▸ **What is needed**: Select every line containing the word "follow" from the material, and copy those lines.
· · · · ·
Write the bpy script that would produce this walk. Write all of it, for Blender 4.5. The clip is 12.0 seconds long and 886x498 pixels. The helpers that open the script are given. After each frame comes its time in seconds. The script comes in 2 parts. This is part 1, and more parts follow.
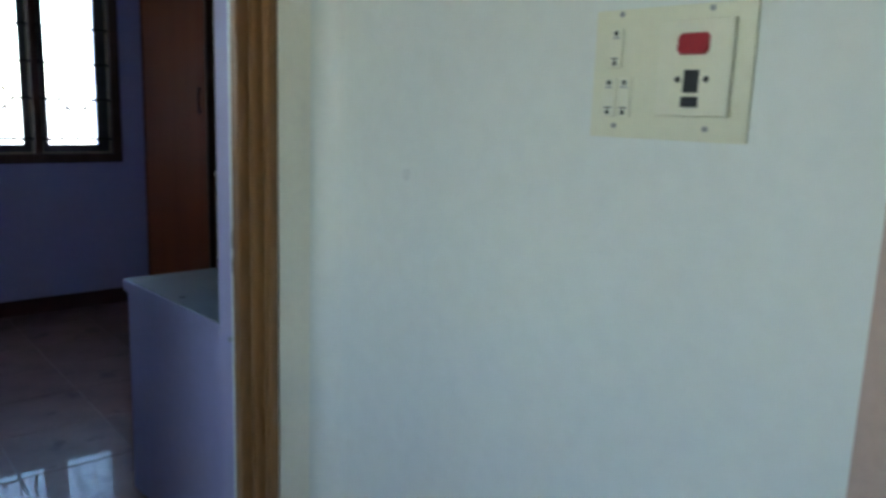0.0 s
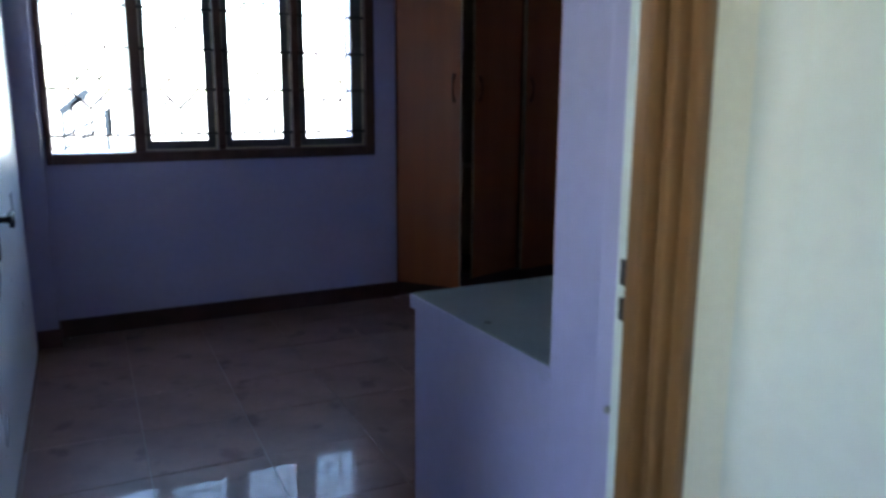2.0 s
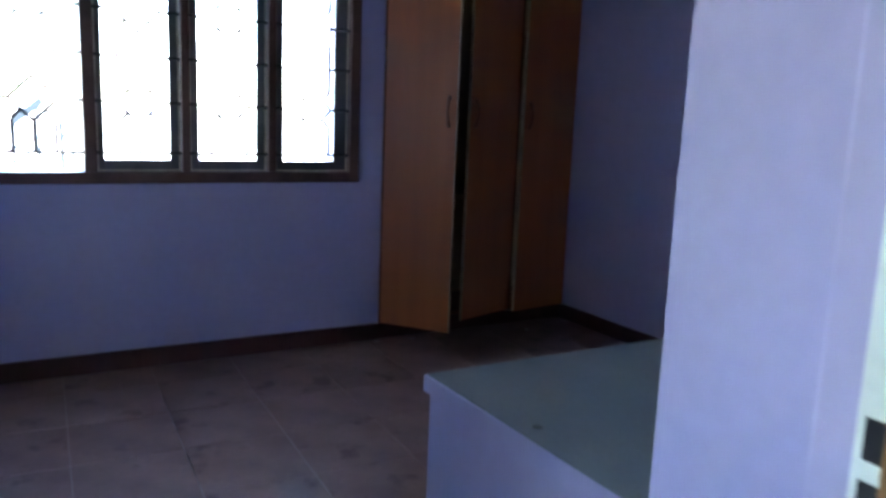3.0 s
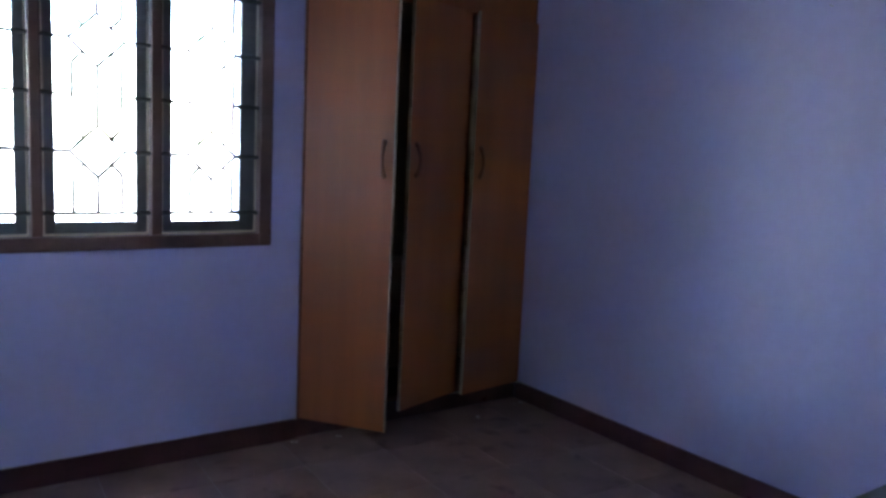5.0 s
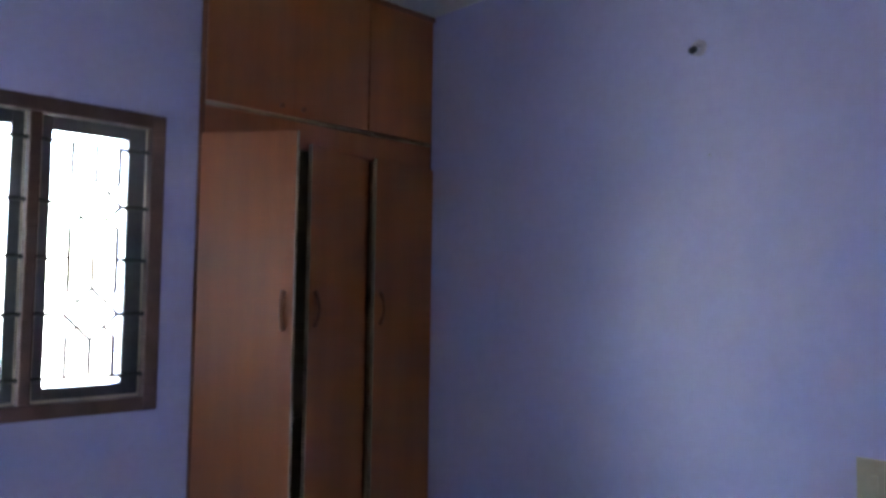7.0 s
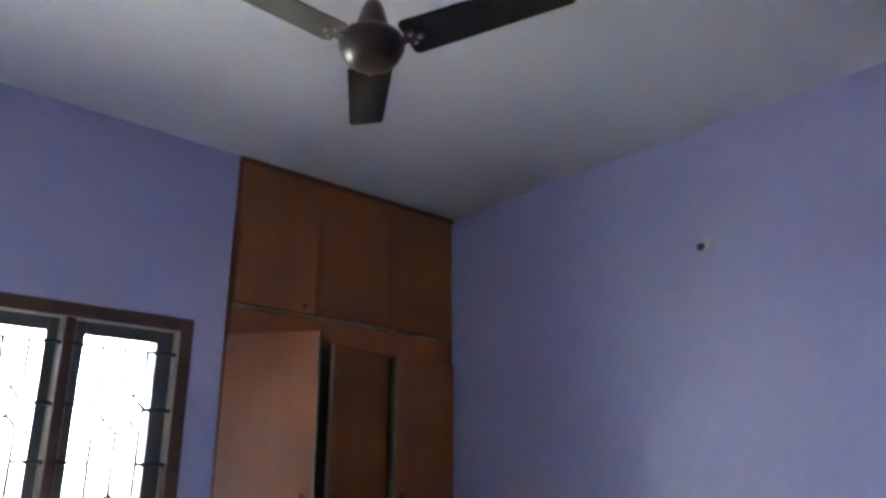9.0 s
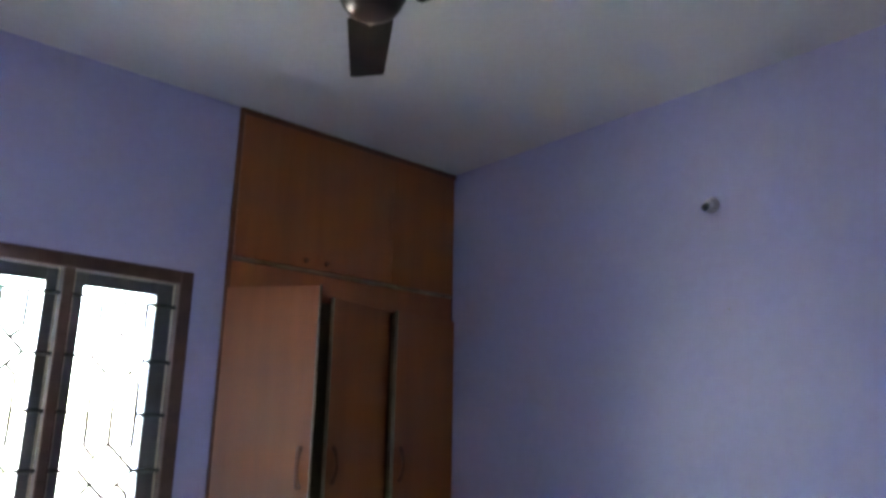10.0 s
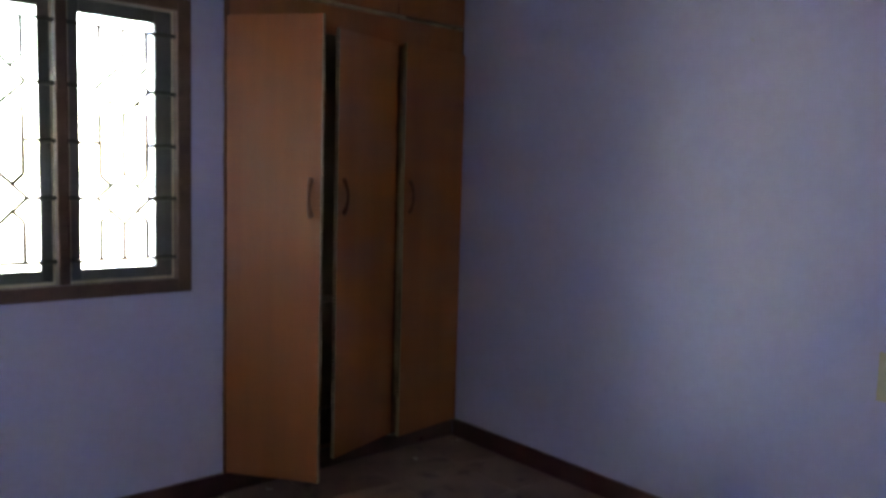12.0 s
· · · · ·
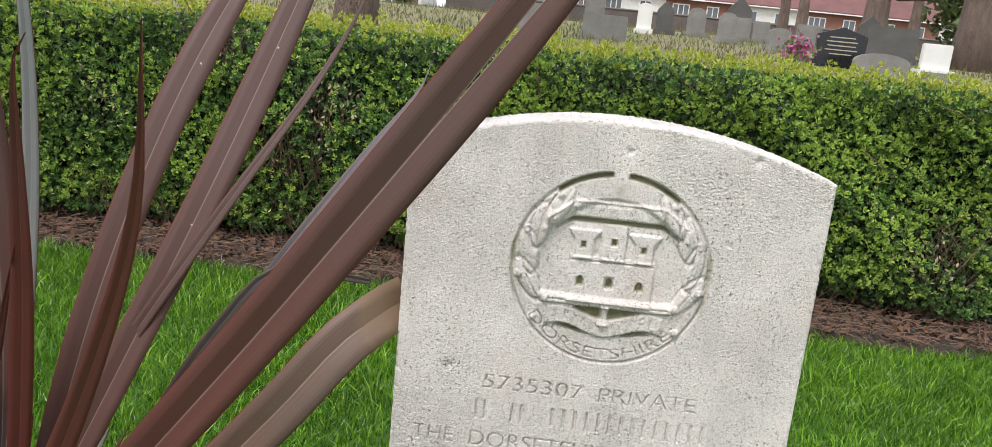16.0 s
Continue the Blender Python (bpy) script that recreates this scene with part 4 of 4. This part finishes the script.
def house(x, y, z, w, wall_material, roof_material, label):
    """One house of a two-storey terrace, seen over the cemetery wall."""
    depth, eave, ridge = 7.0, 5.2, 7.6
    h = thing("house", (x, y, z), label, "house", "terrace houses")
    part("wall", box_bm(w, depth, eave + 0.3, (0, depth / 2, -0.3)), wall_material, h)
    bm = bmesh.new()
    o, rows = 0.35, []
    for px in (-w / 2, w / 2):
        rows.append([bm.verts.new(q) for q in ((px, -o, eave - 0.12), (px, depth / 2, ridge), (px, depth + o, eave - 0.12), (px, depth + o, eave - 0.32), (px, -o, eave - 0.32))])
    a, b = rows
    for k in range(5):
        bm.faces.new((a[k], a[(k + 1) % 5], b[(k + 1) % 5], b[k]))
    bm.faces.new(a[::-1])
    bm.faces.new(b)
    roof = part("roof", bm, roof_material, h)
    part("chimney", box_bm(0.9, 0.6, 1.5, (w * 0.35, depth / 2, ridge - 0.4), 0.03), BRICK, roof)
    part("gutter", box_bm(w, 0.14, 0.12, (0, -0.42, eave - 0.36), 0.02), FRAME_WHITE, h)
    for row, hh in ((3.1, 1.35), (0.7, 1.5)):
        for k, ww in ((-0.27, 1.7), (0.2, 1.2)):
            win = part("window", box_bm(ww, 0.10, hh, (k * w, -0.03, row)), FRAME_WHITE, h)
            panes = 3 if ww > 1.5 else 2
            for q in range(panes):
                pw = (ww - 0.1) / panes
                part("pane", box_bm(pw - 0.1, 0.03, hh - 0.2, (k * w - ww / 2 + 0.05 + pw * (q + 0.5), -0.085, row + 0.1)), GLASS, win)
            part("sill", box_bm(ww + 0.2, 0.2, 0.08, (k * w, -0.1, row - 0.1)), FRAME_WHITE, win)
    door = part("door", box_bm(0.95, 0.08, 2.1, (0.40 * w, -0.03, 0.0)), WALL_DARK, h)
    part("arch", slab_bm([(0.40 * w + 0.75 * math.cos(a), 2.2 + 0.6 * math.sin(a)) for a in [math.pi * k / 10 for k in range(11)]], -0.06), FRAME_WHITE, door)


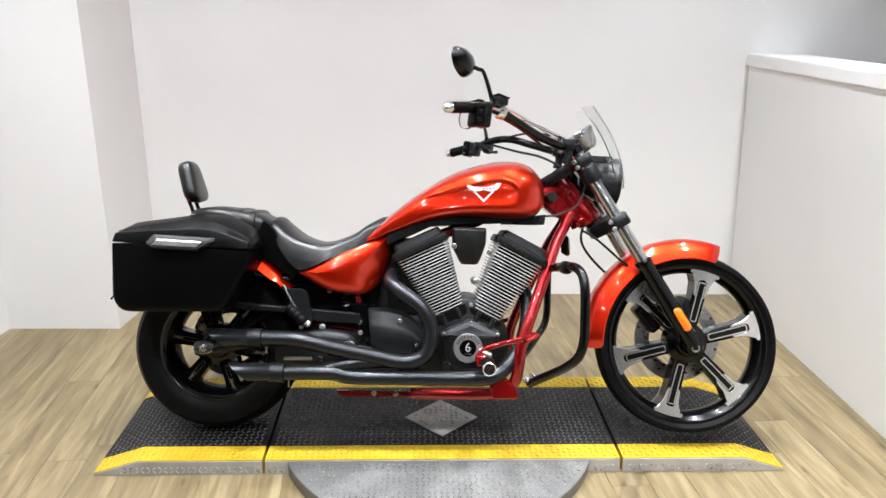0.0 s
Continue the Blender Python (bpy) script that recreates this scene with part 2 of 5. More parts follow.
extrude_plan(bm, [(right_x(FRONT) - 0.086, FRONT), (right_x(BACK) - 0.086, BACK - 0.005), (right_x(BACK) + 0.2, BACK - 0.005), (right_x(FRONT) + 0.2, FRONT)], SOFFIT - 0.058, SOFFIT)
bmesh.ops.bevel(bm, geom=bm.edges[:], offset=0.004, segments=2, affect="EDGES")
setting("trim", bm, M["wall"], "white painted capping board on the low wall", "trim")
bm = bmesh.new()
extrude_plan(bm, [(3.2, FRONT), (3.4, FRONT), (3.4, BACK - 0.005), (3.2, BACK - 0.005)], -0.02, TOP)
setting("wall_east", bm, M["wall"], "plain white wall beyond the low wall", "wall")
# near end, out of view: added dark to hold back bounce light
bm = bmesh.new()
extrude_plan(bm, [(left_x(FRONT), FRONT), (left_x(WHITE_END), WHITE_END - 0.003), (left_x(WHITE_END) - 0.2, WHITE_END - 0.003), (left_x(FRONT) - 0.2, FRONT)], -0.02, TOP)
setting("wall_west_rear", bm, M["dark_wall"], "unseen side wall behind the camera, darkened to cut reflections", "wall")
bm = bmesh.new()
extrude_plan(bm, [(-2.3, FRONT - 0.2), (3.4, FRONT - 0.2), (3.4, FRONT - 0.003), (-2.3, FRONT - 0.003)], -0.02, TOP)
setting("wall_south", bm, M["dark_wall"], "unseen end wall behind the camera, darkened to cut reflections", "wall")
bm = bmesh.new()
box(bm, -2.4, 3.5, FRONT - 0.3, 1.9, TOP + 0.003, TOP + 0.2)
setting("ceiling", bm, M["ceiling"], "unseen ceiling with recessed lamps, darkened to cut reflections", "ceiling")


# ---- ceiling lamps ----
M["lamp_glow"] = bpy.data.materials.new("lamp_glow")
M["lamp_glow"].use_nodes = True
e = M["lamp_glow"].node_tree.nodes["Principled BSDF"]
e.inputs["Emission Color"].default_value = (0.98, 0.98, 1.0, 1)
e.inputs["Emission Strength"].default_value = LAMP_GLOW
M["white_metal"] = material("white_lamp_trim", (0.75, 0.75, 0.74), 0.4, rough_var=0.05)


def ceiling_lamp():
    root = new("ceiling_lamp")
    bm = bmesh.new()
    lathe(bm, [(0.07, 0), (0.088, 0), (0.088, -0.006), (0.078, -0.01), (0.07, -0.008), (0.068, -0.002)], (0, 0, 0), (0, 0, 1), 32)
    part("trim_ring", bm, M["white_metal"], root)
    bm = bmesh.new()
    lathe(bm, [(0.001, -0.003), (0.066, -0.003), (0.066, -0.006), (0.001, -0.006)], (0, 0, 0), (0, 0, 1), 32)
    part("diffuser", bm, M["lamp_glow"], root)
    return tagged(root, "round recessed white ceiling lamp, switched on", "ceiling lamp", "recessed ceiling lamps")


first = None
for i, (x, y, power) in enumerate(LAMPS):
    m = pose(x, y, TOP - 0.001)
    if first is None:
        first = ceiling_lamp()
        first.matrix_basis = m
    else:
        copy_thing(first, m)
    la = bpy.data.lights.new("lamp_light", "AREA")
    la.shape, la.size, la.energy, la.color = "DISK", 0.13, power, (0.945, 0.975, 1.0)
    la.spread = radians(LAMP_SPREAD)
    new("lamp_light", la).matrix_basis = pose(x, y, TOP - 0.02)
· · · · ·
▸ **Result of this exercise**:
Write the bpy script that would produce this walk. Write all of it, for Blender 4.5. The clip is 12.0 seconds long and 886x498 pixels. The helpers that open the script are given. After each frame comes its time in seconds. The script comes in 2 parts. This is part 1, and more parts follow.
Continue the Blender Python (bpy) script that recreates this scene with part 2 of 5. More parts follow.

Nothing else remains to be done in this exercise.